Fiat-backed stablecoins keep it simple: real dollars in real banks, maintaining a clean one-to-one relationship with traditional currency.
Then there are the crypto-collateralized stablecoins, which use other cryptocurrencies as backing. These are like the overachievers of the bunch – they're usually over-collateralized because, well, crypto prices are about as predictable as a cat on caffeine. DAI is the poster child for this category, running on smart contracts and keeping things more decentralized. These tokens enable everyday transactions while maintaining the benefits of blockchain technology.
For the commodity lovers, there are stablecoins backed by physical assets like gold or oil. These tokens basically let you own precious metals without having to build a fortress to store them. Pax Gold? It's literally digital gold. Just don't try to wear it to your next party.
The real daredevils of the stablecoin world are the algorithmic ones. No physical backing, no crypto collateral – just pure mathematical wizardry keeping them stable. Or at least trying to. They use smart contracts and market incentives to maintain their peg. It's either brilliant or crazy – maybe both. They've become essential to DeFi applications and are transforming how we interact with digital finance.
These stablecoins aren't just crypto curiosities – they're reshaping how we move money around the globe. Faster transactions, lower fees, easier conversions between crypto and traditional currency.
Sure, they face their share of regulatory headaches and trust issues. But in a market where prices can swing wildly enough to give you whiplash, stablecoins offer a rare glimpse of predictability.
Frequently Asked Questions
Can Stablecoins Be Used for International Money Transfers Without Bank Involvement?
Yes, stablecoins enable direct international transfers without banks.
People can send stablecoins peer-to-peer using blockchain technology, bypassing traditional banking systems entirely. It's faster and often cheaper than old-school methods – we're talking minutes instead of days.
USDC and USDT are popular choices for this. While you'll need crypto exchanges to convert between fiat and stablecoins, the actual transfer part? Completely bank-free.
Pretty revolutionary stuff.
What Happens to Stablecoins During a Financial Market Crash?
During market crashes, stablecoins show some wild behavior.

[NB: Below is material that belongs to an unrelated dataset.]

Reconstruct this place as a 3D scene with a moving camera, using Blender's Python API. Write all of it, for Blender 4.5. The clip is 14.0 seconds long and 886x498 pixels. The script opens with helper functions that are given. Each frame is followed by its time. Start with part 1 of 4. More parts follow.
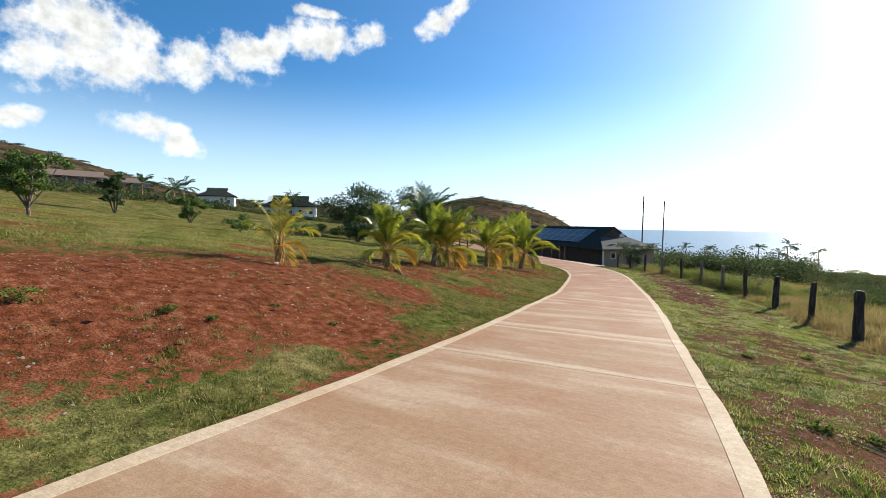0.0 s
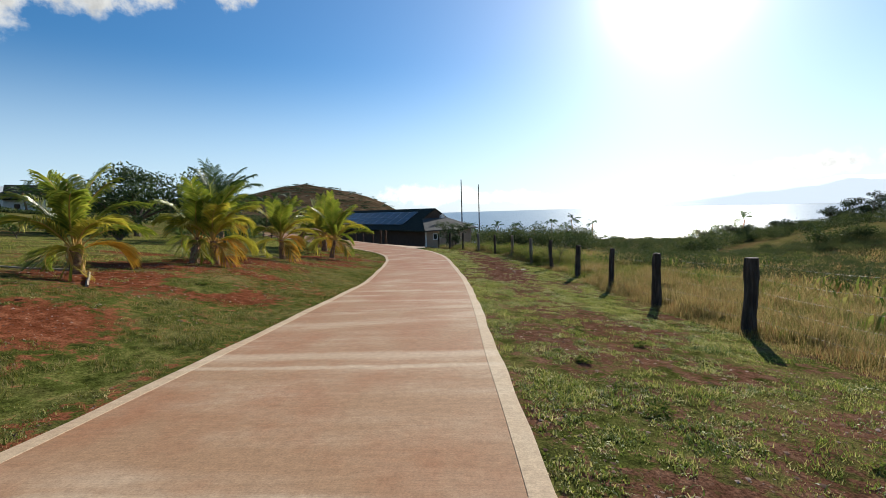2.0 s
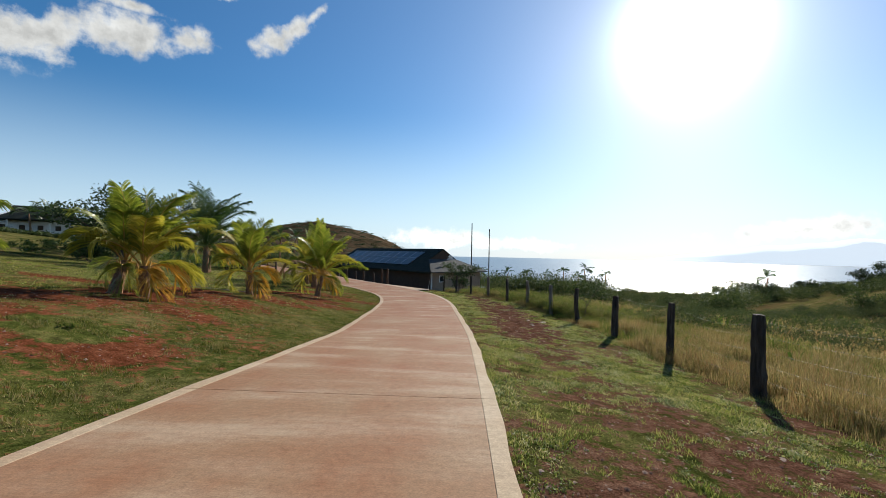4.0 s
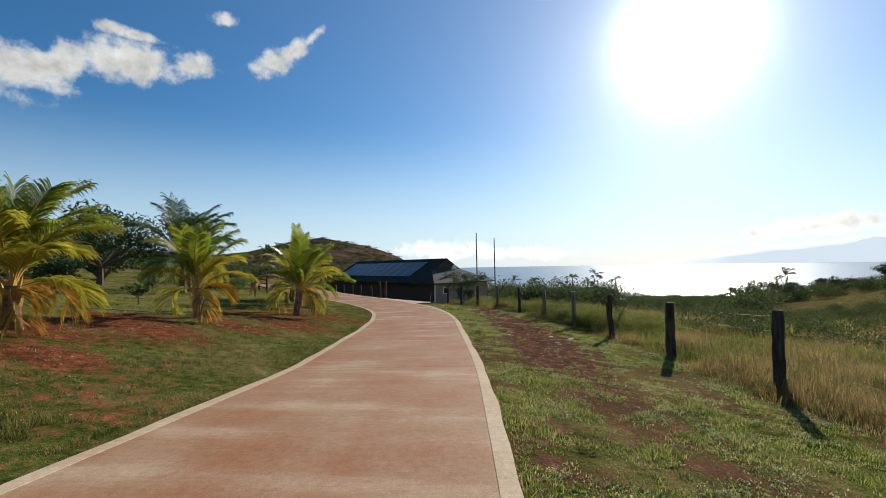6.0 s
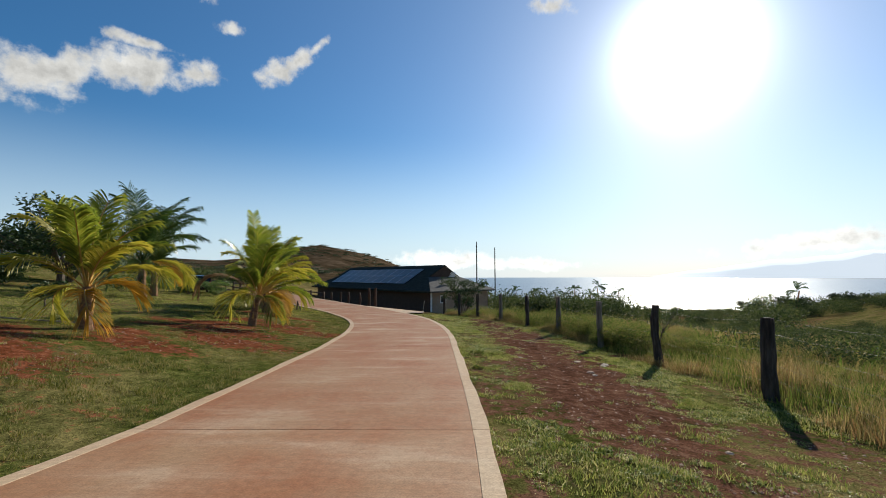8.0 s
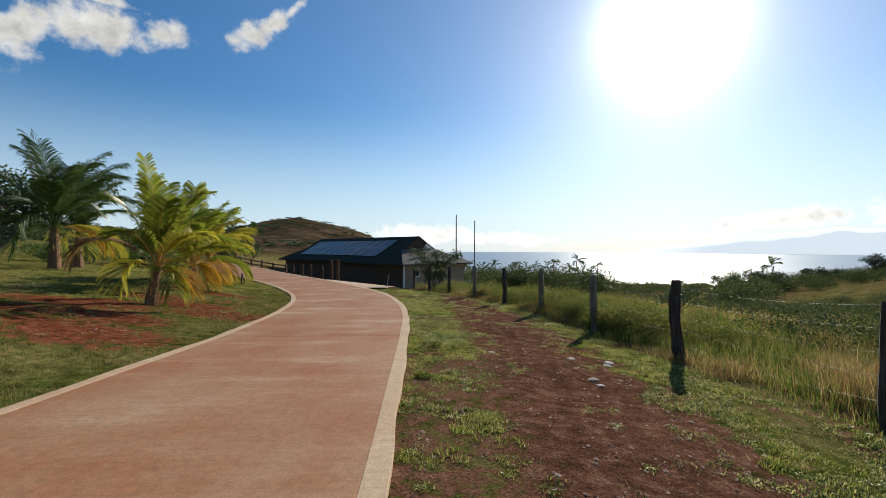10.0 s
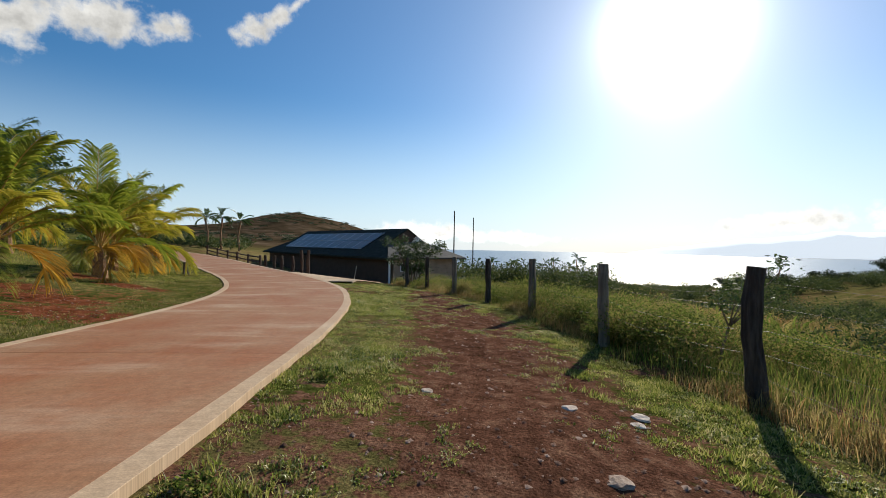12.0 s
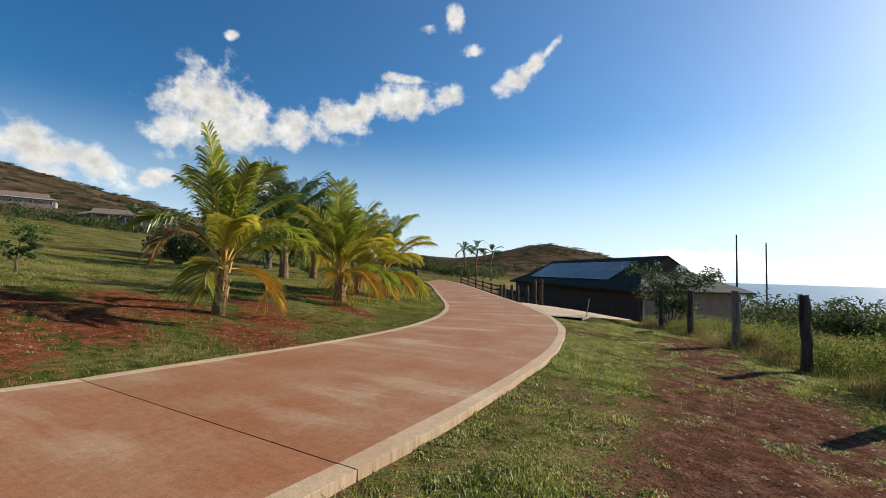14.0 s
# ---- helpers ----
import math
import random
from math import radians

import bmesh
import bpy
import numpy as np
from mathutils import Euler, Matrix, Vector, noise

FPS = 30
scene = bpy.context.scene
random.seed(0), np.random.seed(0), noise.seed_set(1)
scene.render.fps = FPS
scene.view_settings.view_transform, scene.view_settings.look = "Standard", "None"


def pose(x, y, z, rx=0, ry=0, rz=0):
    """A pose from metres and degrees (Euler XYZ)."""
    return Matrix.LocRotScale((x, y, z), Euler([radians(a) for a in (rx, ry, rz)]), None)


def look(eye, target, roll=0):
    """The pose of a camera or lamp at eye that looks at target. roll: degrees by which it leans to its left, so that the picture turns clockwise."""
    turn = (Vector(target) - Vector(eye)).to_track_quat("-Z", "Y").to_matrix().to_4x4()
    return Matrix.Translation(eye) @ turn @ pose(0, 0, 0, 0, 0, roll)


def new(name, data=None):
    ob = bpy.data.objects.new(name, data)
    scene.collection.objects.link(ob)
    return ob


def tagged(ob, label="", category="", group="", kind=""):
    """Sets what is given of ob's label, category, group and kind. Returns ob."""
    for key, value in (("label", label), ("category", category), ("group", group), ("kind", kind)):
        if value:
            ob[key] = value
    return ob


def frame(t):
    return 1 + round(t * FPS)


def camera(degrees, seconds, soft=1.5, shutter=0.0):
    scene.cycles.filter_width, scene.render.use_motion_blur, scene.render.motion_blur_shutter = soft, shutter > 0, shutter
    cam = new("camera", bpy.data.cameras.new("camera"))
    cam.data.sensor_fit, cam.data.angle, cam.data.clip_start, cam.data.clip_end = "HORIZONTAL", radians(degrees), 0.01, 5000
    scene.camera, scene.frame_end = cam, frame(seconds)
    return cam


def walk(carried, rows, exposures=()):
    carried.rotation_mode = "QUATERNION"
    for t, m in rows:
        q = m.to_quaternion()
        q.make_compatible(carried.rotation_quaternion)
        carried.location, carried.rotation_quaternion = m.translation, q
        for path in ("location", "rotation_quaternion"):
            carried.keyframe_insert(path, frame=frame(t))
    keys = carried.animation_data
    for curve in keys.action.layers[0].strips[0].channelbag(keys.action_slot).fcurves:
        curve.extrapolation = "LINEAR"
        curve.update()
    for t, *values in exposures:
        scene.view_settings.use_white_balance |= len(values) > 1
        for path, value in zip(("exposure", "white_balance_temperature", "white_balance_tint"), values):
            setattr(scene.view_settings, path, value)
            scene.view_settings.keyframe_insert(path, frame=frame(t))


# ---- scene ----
cam = camera(92.6, 14.0, soft=0.8)
PATH = [
    (0, (0.41, -0.829, 1.951), (-0.571, 0.91, 1.83), 0.7),
    (0.5, (0.447, 0.221, 1.813), (-0.052, 2.145, 1.59), -1.9),
    (1, (0.415, 1.138, 1.764), (0.135, 3.116, 1.657), 1.2),
    (1.5, (0.473, 2.11, 1.656), (0.216, 4.084, 1.459), -2.6),
    (2, (0.461, 3.08, 1.576), (0.217, 5.056, 1.388), -1.7),
    (2.5, (0.404, 3.919, 1.47), (0.164, 5.899, 1.322), -1.1),
    (3, (0.357, 4.852, 1.371), (0.132, 6.839, 1.313), 0.1),
    (3.5, (0.295, 5.773, 1.293), (0.012, 7.753, 1.285), 1.4),
    (6, (-0.033, 10.047, 0.952), (-0.342, 12.022, 1.025), -1.1),
    (6.5, (-0.087, 10.958, 0.866), (-0.519, 12.908, 0.96), 0.6),
    (7, (-0.113, 11.822, 0.773), (-0.45, 13.791, 0.881), -0.7),
    (7.5, (-0.228, 12.761, 0.737), (-0.636, 14.715, 0.87), 1.0),
    (8, (-0.337, 13.668, 0.627), (-0.646, 15.64, 0.746), -0.2),
    (8.5, (-0.535, 14.671, 0.518), (-0.92, 16.631, 0.603), 0.4),
    (9, (-0.454, 15.395, 0.49), (-0.617, 17.388, 0.528), -0.9),
    (11.5, (0.362, 19.459, 0.104), (0.041, 21.433, 0.078), 2.2),
    (12, (0.486, 20.336, -0.009), (0.267, 22.324, -0.023), 1.1),
    (12.5, (0.552, 21.273, -0.036), (0.186, 23.239, -0.046), 2.0),
    (13, (0.51, 22.03, -0.088), (0.106, 23.987, -0.16), -0.2),
    (13.5, (0.381, 22.714, -0.065), (-0.507, 24.506, -0.045), 0.7),
    (14, (0.289, 23.452, -0.11), (-0.985, 24.99, -0.005), 1.5),
]
EXPOSURES = [(0, 0.92, 6350, 7), (1.0, 0.69, 6350, 7), (3.0, 0.46, 6350, 7), (6.0, 0.35, 6450, 7), (12.5, 0.42, 6600, 8), (14, 0.57, 6600, 8)]
SUN_POWER, SKY_STRENGTH = 5.0, 0.074
CLOUD_LOW, CLOUD_HIGH = 5.4, 9.6
walk(cam, [(t, look(eye, target, roll)) for t, eye, target, roll in PATH], EXPOSURES)

# ---- world, sun ----
SUN_AZ, SUN_EL = radians(21.6), radians(25.0)
world = bpy.data.worlds.new("world")
scene.world = world
world.use_nodes = True
wn, wl = world.node_tree.nodes, world.node_tree.links


def node(tree, kind, **values):
    n = tree.nodes.new(kind)
    for key, value in values.items():
        if key.startswith("i_"):
            n.inputs[key[2:].replace("_", " ")].default_value = value
    return n


def direction(az, el):
    a, e = radians(az), radians(el)
    return Vector((math.sin(a) * math.cos(e), math.cos(a) * math.cos(e), math.sin(e)))


sky = wn.new("ShaderNodeTexSky")
sky.sky_type = "NISHITA"
sky.sun_disc = False
sky.sun_elevation, sky.sun_rotation = SUN_EL, SUN_AZ
sky.altitude = 60
sky.air_density, sky.dust_density, sky.ozone_density = 1.0, 0.4, 4.0
back = wn["Background"]
back.inputs[1].default_value = SKY_STRENGTH

coord = wn.new("ShaderNodeTexCoord")


def wmath(op, a, b=None, c=None):
    n = wn.new("ShaderNodeMath")
    n.operation = op
    for i, v in enumerate((a, b, c)):
        if v is None:
            continue
        if isinstance(v, (int, float)):
            n.inputs[i].default_value = v
        else:
            wl.new(v, n.inputs[i])
    return n.outputs[0]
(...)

Investors typically bolt from risky stablecoins to safer ones – kind of like a digital musical chairs. When prices drop below $1, panic sets in and redemptions surge.
The Terra collapse proved algorithmic stablecoins can literally vanish overnight.
Surprisingly, some stablecoins actually trade above $1 during crypto market mayhem, serving as digital safe havens.
But here's the kicker: unlike regular money market funds, they can hit zero.
How Are Stablecoin Transactions Taxed in Different Countries?
Tax treatment of stablecoins varies wildly across the globe.
The US hits traders with capital gains tax on every transaction – yes, even stablecoin-to-stablecoin trades.
Europe's a mixed bag, with each country doing its own thing.
Japan's brutal with up to 55% tax rates, while Singapore keeps it simple with no capital gains tax.
Meanwhile, El Salvador's living the crypto dream with zero Bitcoin taxes.
Emerging markets? They're still figuring it out.
Can Central Banks Create Their Own Stablecoins?
Central banks don't create stablecoins – they create CBDCs (Central Bank Digital Currencies).
Big difference. While stablecoins are private crypto assets, CBDCs are straight-up government money in digital form.
Over 100 countries are already working on CBDCs, with places like the Bahamas and Nigeria leading the pack.
It's basically the central banks' way of saying "anything crypto can do, we can do better" – just with more control and regulation.
What Security Measures Protect Stablecoins From Cyber Attacks and Theft?
Stablecoins rely on multiple layers of security – it's like Fort Knox, but digital.
Smart contracts undergo rigorous audits and formal verification, while bug bounty programs keep hackers somewhat honest. Multi-sig wallets and time-locked admin functions prevent rogue moves.
The real heavy lifting? Cold storage for reserves, strict access controls, and regular third-party attestations.
Plus, mandatory KYC keeps the sketchy players out. No system's perfect, but it's pretty robust.